We spent a lengthy period on bootlegging and Prohibition. World War I happened, pretty much the same way as last time, then the Great Depression. A couple of Roosevelts were president. Bull moose party. We read excerpts from The Grapes of Wrath.
Vocabulary included the Dust Bowl and the League of Nations. Our teacher really just wanted to get to World War 2, which started at Pearl Harbor this time, because Hitler. The Americans beat Hitler on D-Day, yay! Then Hiroshima.
Probably because we were all growing up in the Cold War and had watched War Games eleven hundred times, we were not happy about the bomb. Our teacher was surprised by this because it meant the war ended quicker. We remained unconvinced.
Then it was civil rights, Martin Luther King, and separate but equal. We learned that MLK was totally committed to nonviolence and Rosa Parks sat because her feet hurt. (We also covered this on MLK day from about third grade on and read the I have a dream speech.)
School integration happened, but after the first black students came in with the National Guard, that was the end of it, as far as the class was concerned, because it was the end of the semester. Korea, Vietnam, and anything else were someone else’s problem.

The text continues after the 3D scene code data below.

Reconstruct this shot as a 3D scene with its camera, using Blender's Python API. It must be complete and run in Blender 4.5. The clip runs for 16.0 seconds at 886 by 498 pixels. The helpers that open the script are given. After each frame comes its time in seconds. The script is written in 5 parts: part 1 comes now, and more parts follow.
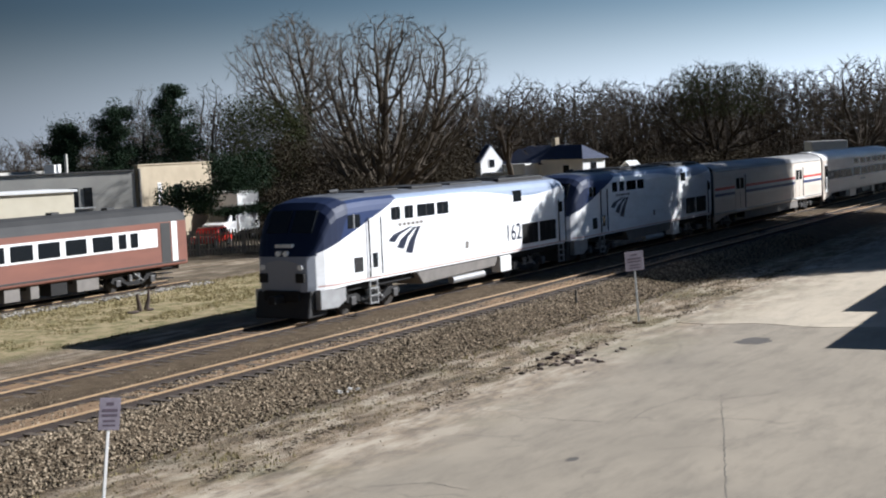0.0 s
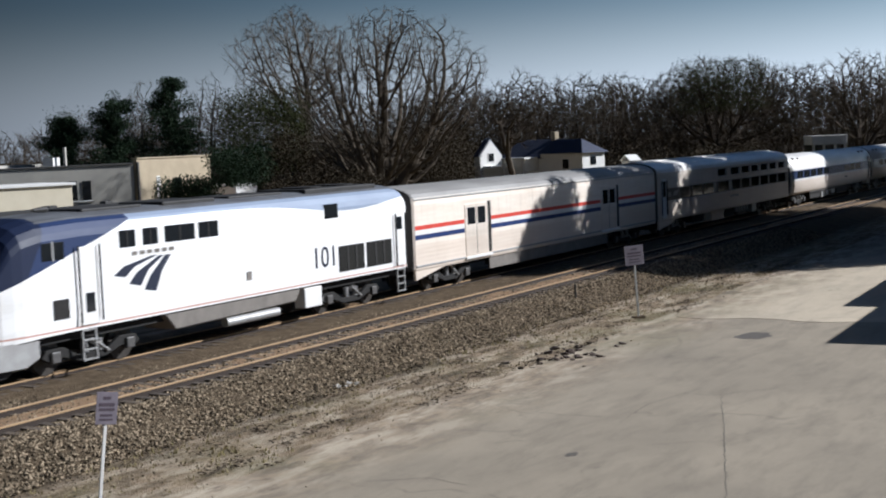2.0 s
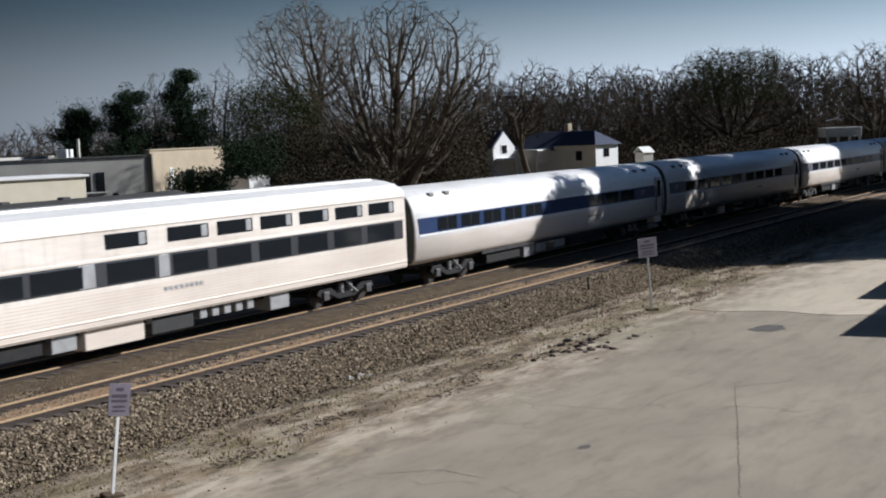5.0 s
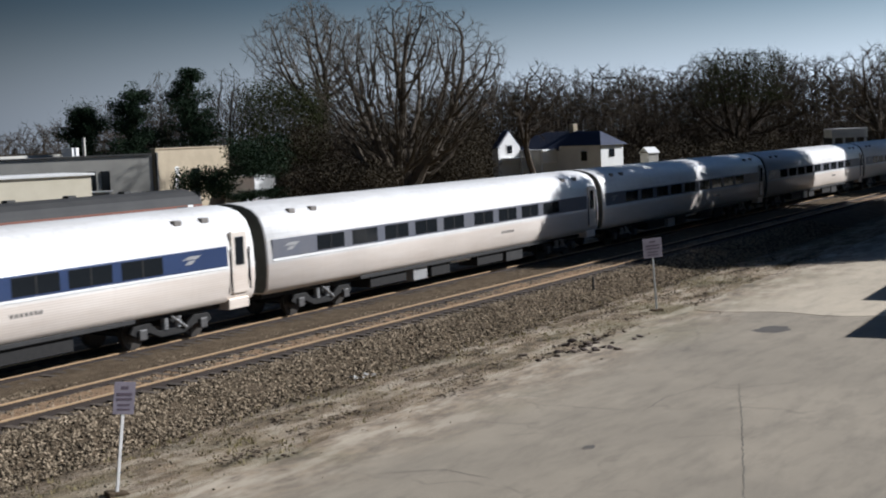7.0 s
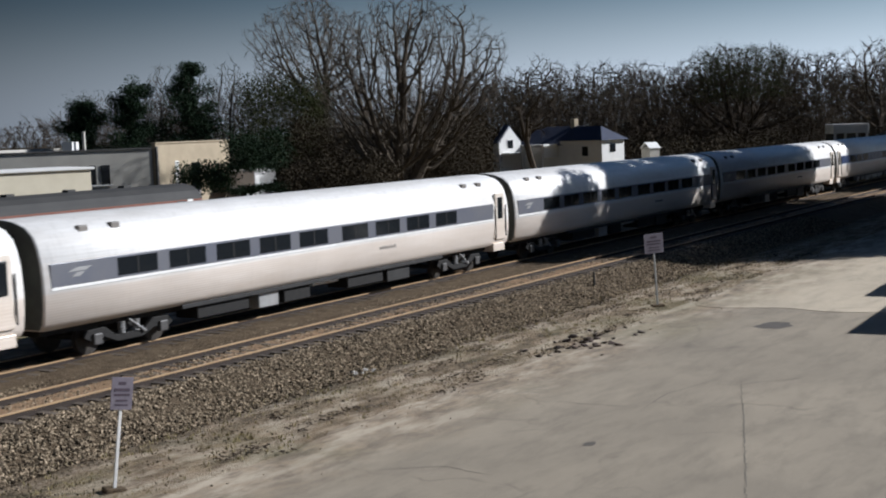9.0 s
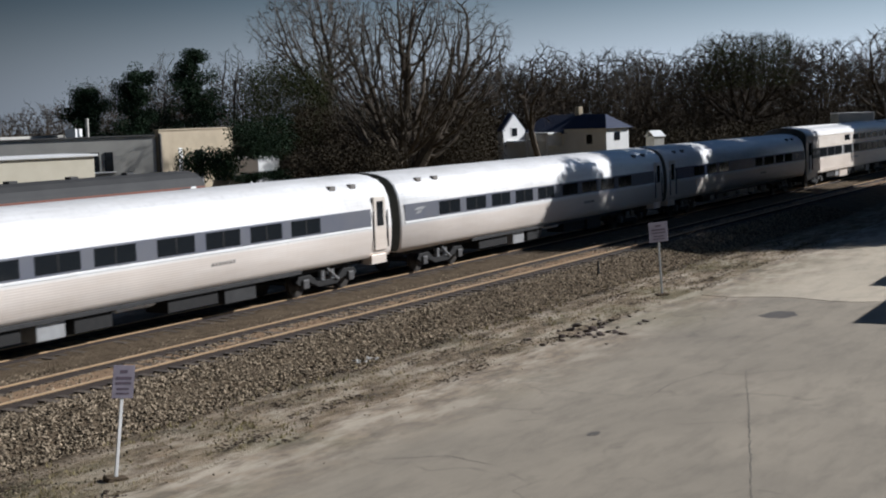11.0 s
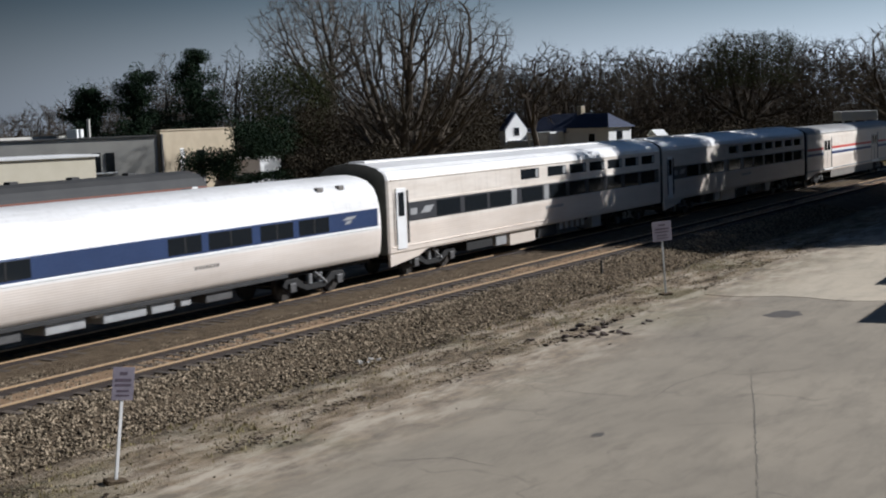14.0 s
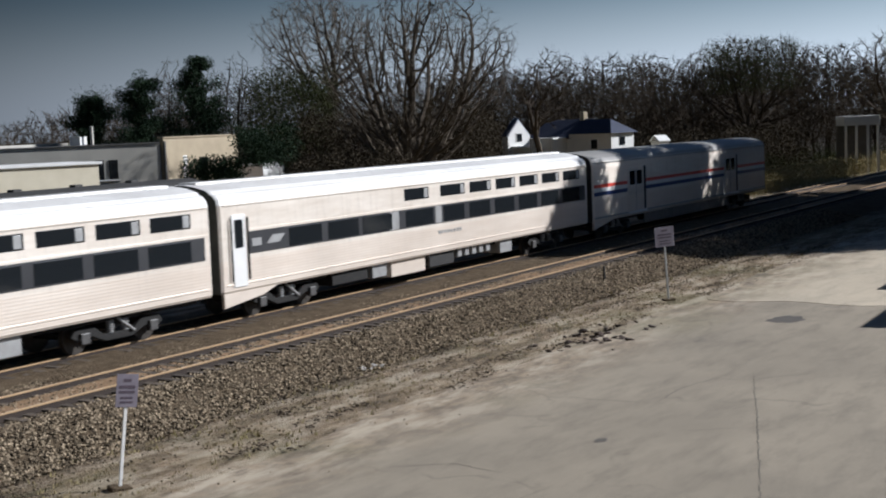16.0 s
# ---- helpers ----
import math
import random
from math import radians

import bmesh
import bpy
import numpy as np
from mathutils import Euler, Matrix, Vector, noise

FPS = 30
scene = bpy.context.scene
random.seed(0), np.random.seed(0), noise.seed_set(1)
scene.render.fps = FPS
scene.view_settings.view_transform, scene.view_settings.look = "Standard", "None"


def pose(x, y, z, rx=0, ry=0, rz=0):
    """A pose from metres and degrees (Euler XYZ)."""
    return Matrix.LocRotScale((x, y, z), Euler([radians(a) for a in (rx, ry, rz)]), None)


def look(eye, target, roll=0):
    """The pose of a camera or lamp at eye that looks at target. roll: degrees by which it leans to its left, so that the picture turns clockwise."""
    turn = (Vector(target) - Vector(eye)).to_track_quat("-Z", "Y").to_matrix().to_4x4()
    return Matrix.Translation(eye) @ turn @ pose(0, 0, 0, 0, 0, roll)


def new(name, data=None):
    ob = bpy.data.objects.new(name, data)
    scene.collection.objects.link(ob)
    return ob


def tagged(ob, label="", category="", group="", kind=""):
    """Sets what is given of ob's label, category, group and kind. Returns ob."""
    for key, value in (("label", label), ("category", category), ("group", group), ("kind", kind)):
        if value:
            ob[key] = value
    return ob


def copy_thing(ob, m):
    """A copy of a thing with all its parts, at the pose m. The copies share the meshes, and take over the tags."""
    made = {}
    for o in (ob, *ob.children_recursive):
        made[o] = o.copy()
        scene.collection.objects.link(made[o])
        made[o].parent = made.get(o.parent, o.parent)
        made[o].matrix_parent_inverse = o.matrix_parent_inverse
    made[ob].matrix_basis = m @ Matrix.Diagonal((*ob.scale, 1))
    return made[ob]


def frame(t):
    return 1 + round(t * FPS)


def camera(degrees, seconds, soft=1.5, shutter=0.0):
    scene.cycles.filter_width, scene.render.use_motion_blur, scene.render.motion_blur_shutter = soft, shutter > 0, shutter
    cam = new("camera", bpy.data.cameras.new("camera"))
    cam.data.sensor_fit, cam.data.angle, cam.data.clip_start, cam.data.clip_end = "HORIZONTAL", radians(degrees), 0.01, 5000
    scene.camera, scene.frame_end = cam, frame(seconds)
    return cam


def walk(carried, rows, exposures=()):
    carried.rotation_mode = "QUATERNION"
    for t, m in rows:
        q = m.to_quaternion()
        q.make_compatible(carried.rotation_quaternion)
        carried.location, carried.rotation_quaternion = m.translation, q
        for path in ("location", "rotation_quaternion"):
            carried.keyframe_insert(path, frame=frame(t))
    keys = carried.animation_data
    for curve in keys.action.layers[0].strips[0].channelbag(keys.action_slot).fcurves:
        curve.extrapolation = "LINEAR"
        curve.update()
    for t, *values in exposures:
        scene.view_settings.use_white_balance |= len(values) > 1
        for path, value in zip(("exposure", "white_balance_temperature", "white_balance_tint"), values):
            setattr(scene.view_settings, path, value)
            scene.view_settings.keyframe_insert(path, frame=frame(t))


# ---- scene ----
def aim(x, y, z, yaw, pitch, roll):
    """The camera's pose: yaw from the track's direction, pitch up, roll with the right end of the horizon up."""
    return (Matrix.Translation((x, y, z)) @ Matrix.Rotation(radians(yaw - 90), 4, "Z")
            @ Matrix.Rotation(radians(90 + pitch), 4, "X") @ Matrix.Rotation(radians(-roll), 4, "Z"))


PATH = [
    (0.0, aim(-0.02, -0.01, 6.38, 30.272, -4.288, 2.526)),
    (0.5, aim(-0.09, -0.05, 6.39, 30.371, -4.454, 2.237)),
    (1.0, aim(-0.10, -0.06, 6.39, 30.387, -4.536, 2.122)),
    (1.5, aim(0.01, 0.01, 6.38, 30.325, -4.565, 2.165)),
    (2.0, aim(0.10, 0.06, 6.37, 30.250, -4.547, 2.416)),
    (2.5, aim(0.06, 0.04, 6.37, 30.482, -4.711, 2.425)),
    (3.0, aim(-0.03, -0.01, 6.38, 30.376, -4.592, 2.322)),
    (3.5, aim(-0.13, -0.07, 6.39, 30.527, -4.597, 2.275)),
    (4.0, aim(0.11, 0.06, 6.37, 30.624, -4.833, 2.299)),
    (6.5, aim(0.17, 0.10, 6.36, 31.012, -4.776, 2.334)),
    (7.0, aim(0.15, 0.09, 6.36, 31.022, -4.864, 2.211)),
    (7.5, aim(0.15, 0.09, 6.36, 30.893, -4.786, 2.077)),
    (8.0, aim(0.14, 0.08, 6.37, 30.868, -4.828, 2.029)),
    (8.5, aim(0.27, 0.16, 6.35, 30.844, -4.857, 2.151)),
    (9.0, aim(0.31, 0.18, 6.35, 31.052, -5.085, 2.091)),
    (11.5, aim(0.48, 0.28, 6.34, 31.230, -5.605, 1.960)),
    (12.0, aim(0.45, 0.26, 6.34, 31.069, -5.405, 1.991)),
    (12.5, aim(0.42, 0.25, 6.34, 31.131, -5.416, 1.967)),
    (13.0, aim(0.49, 0.29, 6.34, 31.457, -5.513, 2.083)),
    (13.5, aim(0.66, 0.39, 6.32, 31.246, -5.422, 2.213)),
    (14.0, aim(0.66, 0.39, 6.32, 31.333, -5.599, 2.116)),
    (14.5, aim(0.49, 0.29, 6.34, 31.303, -5.406, 2.043)),
    (15.0, aim(0.42, 0.24, 6.34, 31.185, -5.191, 2.054)),
    (15.5, aim(0.43, 0.25, 6.34, 31.517, -5.242, 2.076)),
    (16.0, aim(0.61, 0.35, 6.33, 31.455, -5.334, 2.299)),
]

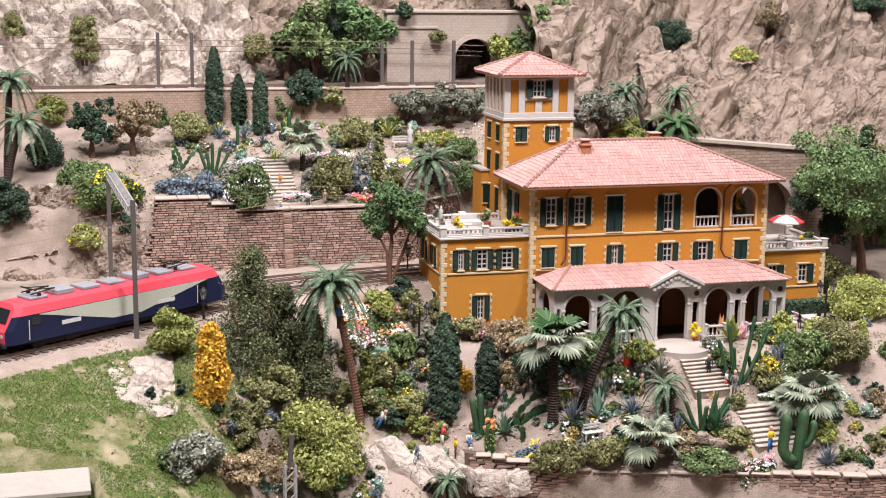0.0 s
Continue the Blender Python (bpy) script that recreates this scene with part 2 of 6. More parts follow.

European History was basically Holy Roman Empire, the Magna Carta, witch hunts, the Renaissance. Our teacher grimly informed us that when we wrote the paper on the cause of the witch trials, the existence of witches was not an acceptable reason.
The Renaissance was followed immediately by the French Revolution, which lasted for a great deal of time. As she was also the literature teacher, we composed beat poetry about Robespierre. Napoleon happened, unhappened, happened again. The semester ended. I graduated.
This was what a reasonably intelligent product of the American public school system hit the ground running witch, circa 1994. Most of us don’t go to college, and history is rarely a required class for a non-major,

So, uh, yeah. That’s kinda why we’re like this.
I meant to type “hit the ground running with” but I was still an angry young pagan at the time, so y’know...
Oh! Caveat! We did cover Japanese internment finally in high school. It was considered Bad.